**What you will do**: Starting at the line that contains "scene.view_settings.keyframe_insert(path, frame=frame(t))" and stopping at the line that contains "# ---- scene", repeat every line exactly, the two end lines included, and nothing else.

**Dataset entries**:
● ● ● ● ●

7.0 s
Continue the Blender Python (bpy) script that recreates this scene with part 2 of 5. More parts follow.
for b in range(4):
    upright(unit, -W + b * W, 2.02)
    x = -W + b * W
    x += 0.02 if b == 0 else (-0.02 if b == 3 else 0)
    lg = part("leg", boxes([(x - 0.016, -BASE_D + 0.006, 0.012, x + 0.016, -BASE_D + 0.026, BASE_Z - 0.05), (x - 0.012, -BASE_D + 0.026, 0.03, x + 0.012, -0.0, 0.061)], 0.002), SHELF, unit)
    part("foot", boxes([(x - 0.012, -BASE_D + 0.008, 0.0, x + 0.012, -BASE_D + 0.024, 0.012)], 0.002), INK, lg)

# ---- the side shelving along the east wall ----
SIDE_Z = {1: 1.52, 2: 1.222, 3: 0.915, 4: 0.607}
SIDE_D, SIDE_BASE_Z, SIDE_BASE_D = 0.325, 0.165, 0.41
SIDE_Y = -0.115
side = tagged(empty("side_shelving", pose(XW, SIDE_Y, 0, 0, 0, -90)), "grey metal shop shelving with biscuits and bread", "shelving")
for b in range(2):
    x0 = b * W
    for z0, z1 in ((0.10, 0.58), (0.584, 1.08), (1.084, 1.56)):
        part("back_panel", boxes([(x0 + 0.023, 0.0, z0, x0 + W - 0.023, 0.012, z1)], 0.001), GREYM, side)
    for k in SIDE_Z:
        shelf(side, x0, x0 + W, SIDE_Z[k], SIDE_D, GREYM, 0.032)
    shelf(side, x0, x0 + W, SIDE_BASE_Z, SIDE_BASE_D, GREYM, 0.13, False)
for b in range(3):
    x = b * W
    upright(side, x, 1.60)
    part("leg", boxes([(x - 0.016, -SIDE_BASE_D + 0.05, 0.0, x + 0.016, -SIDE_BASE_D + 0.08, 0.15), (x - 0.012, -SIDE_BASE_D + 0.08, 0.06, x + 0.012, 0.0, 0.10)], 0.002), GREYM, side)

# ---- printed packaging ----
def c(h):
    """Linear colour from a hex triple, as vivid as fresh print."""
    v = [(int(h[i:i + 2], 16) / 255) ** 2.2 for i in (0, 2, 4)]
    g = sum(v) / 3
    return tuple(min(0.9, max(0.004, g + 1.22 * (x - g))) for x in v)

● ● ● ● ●

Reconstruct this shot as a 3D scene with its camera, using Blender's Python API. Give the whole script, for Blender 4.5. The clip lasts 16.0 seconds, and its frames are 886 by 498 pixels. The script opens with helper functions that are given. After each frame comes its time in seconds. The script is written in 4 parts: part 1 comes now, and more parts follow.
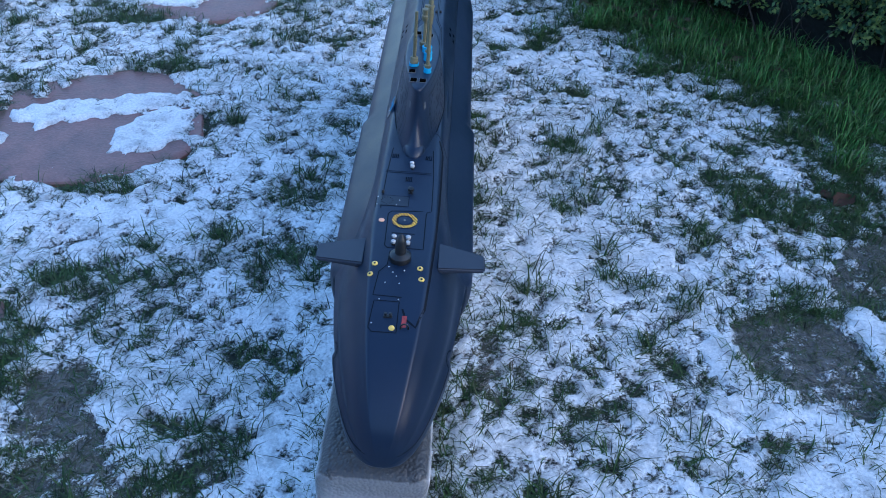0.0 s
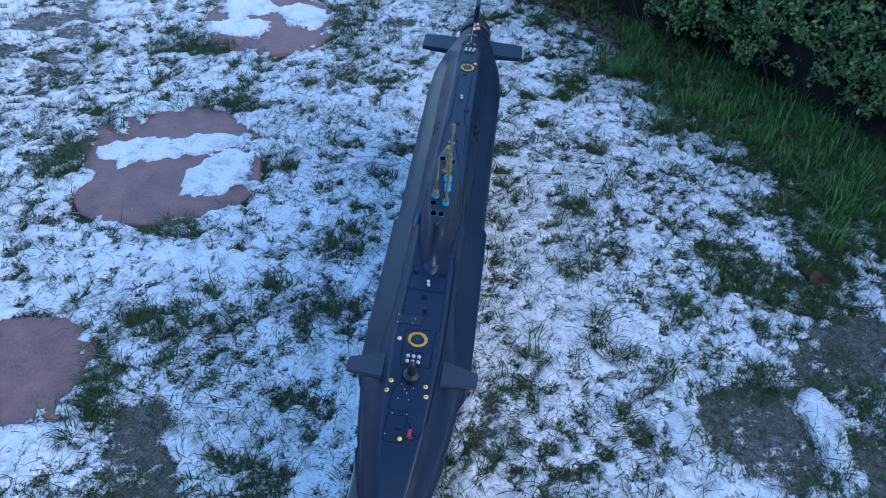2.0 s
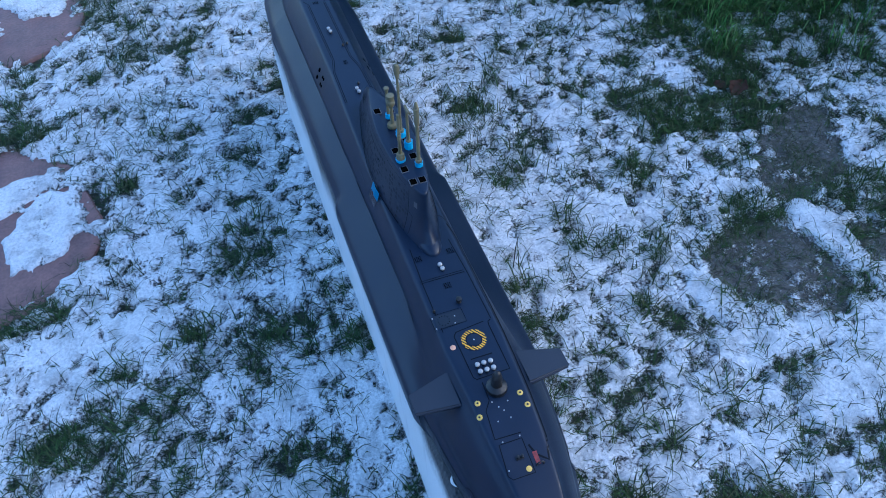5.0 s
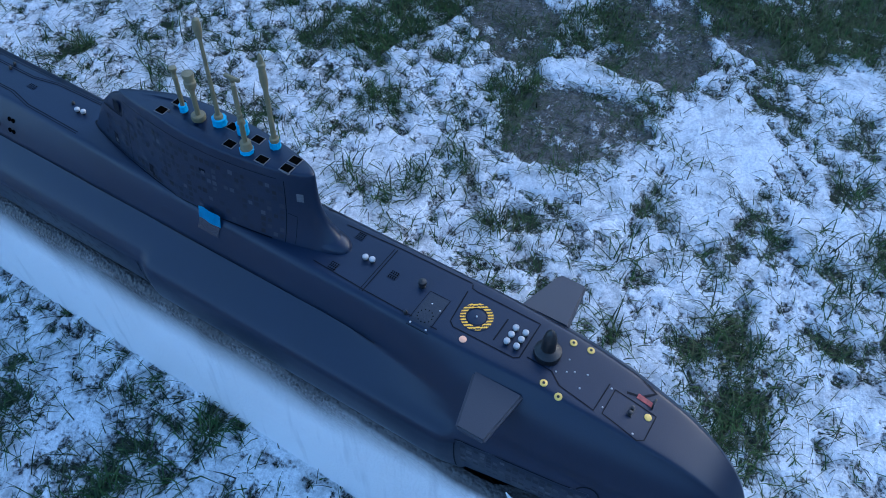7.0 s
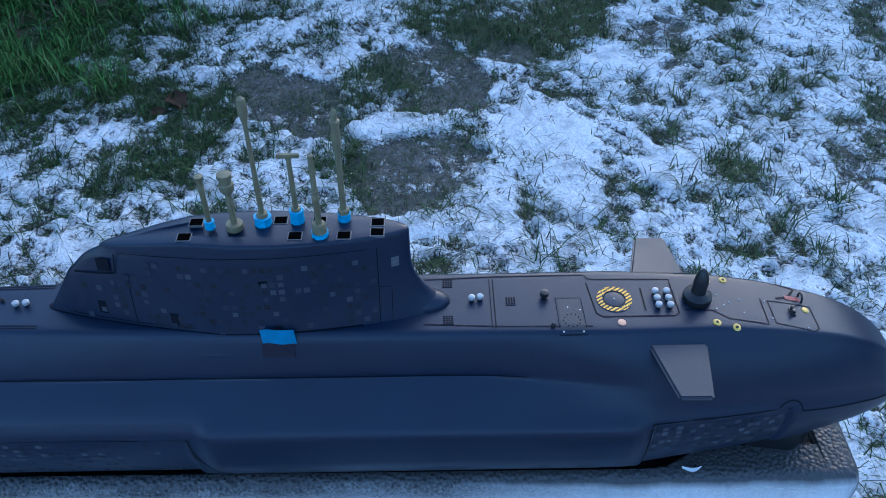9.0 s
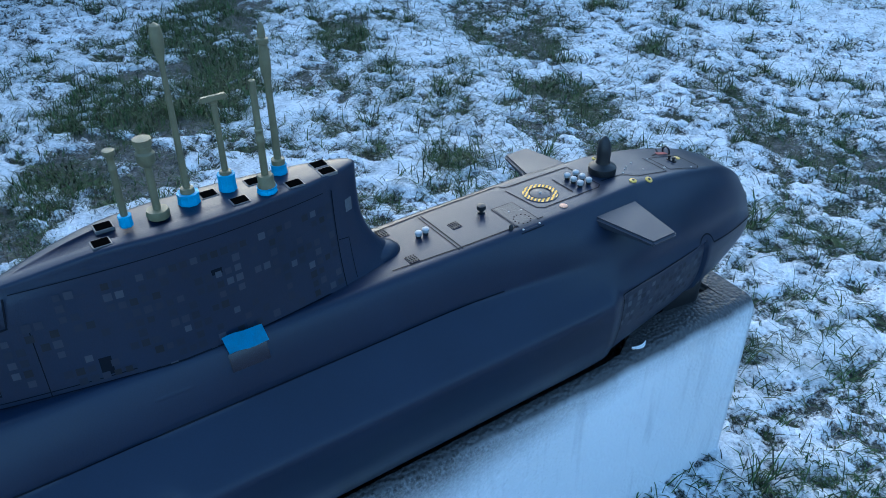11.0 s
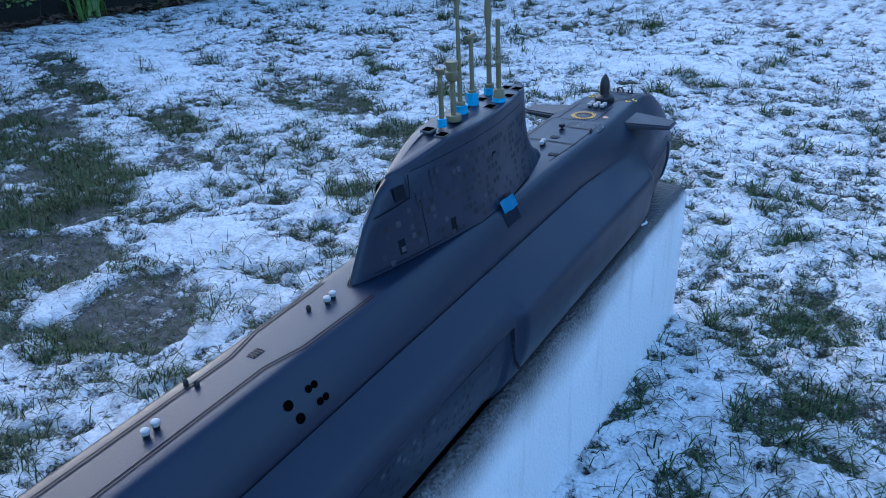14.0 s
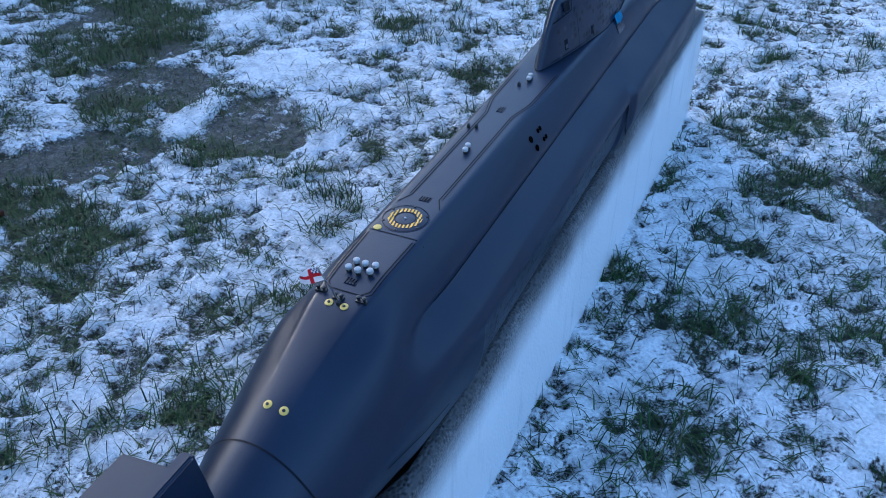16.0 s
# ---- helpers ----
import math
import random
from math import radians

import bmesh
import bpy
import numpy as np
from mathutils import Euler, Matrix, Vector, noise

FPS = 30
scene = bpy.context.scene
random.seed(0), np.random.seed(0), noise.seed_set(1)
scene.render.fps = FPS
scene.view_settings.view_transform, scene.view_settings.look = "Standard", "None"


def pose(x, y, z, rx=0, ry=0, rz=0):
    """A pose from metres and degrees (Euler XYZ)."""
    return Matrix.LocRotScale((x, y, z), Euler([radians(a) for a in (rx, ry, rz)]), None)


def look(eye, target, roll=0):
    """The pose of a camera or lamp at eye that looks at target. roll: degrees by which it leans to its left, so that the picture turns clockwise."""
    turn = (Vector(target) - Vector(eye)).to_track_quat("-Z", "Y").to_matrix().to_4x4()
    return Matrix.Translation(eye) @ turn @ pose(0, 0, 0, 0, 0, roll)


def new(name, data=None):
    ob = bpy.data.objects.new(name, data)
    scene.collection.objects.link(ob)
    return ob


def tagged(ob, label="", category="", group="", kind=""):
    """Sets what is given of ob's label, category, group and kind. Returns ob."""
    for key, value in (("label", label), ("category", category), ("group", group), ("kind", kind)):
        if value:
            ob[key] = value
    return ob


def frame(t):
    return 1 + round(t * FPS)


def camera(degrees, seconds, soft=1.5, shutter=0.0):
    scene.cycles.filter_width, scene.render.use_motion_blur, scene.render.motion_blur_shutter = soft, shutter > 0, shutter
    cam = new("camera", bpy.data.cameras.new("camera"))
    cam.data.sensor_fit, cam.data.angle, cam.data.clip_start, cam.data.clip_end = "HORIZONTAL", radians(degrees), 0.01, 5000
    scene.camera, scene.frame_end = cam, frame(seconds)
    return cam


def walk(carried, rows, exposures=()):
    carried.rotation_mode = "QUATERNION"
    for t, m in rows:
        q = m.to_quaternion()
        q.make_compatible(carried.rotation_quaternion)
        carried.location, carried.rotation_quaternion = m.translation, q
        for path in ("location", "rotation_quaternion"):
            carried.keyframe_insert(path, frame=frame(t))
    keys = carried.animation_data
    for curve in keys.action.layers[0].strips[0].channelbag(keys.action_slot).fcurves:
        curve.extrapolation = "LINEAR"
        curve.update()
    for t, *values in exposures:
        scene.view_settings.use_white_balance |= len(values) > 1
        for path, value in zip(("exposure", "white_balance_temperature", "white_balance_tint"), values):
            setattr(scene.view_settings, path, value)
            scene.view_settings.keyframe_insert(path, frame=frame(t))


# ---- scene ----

● ● ● ● ●

**Result of this exercise**:
            scene.view_settings.keyframe_insert(path, frame=frame(t))


# ---- scene ----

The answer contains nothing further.